::: Collected data :::
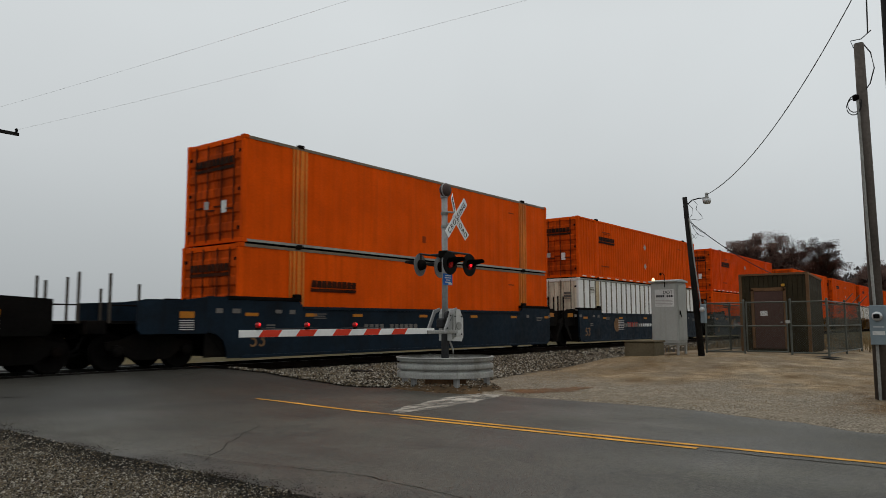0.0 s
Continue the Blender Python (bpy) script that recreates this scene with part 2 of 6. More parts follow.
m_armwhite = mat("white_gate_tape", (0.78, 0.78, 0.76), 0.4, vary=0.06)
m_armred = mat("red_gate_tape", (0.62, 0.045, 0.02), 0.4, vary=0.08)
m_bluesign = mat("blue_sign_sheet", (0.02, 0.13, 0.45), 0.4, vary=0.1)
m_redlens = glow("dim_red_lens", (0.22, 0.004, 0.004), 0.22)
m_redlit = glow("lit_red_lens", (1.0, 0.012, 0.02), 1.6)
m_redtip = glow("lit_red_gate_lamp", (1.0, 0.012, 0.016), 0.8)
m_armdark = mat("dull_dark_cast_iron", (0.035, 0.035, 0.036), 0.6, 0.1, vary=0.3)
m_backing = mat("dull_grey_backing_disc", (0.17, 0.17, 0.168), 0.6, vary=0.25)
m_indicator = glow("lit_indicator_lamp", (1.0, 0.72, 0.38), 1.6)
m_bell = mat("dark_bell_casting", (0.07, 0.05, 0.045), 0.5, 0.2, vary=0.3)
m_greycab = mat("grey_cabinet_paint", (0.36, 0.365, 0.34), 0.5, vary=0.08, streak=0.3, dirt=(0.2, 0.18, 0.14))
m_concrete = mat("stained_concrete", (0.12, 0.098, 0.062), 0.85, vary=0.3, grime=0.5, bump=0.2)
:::
* Exercise prompt
Copy each line exactly, and leave the pictures out of your copy.

* Exercise response
0.0 s
Continue the Blender Python (bpy) script that recreates this scene with part 2 of 6. More parts follow.
m_armwhite = mat("white_gate_tape", (0.78, 0.78, 0.76), 0.4, vary=0.06)
m_armred = mat("red_gate_tape", (0.62, 0.045, 0.02), 0.4, vary=0.08)
m_bluesign = mat("blue_sign_sheet", (0.02, 0.13, 0.45), 0.4, vary=0.1)
m_redlens = glow("dim_red_lens", (0.22, 0.004, 0.004), 0.22)
m_redlit = glow("lit_red_lens", (1.0, 0.012, 0.02), 1.6)
m_redtip = glow("lit_red_gate_lamp", (1.0, 0.012, 0.016), 0.8)
m_armdark = mat("dull_dark_cast_iron", (0.035, 0.035, 0.036), 0.6, 0.1, vary=0.3)
m_backing = mat("dull_grey_backing_disc", (0.17, 0.17, 0.168), 0.6, vary=0.25)
m_indicator = glow("lit_indicator_lamp", (1.0, 0.72, 0.38), 1.6)
m_bell = mat("dark_bell_casting", (0.07, 0.05, 0.045), 0.5, 0.2, vary=0.3)
m_greycab = mat("grey_cabinet_paint", (0.36, 0.365, 0.34), 0.5, vary=0.08, streak=0.3, dirt=(0.2, 0.18, 0.14))
m_concrete = mat("stained_concrete", (0.12, 0.098, 0.062), 0.85, vary=0.3, grime=0.5, bump=0.2)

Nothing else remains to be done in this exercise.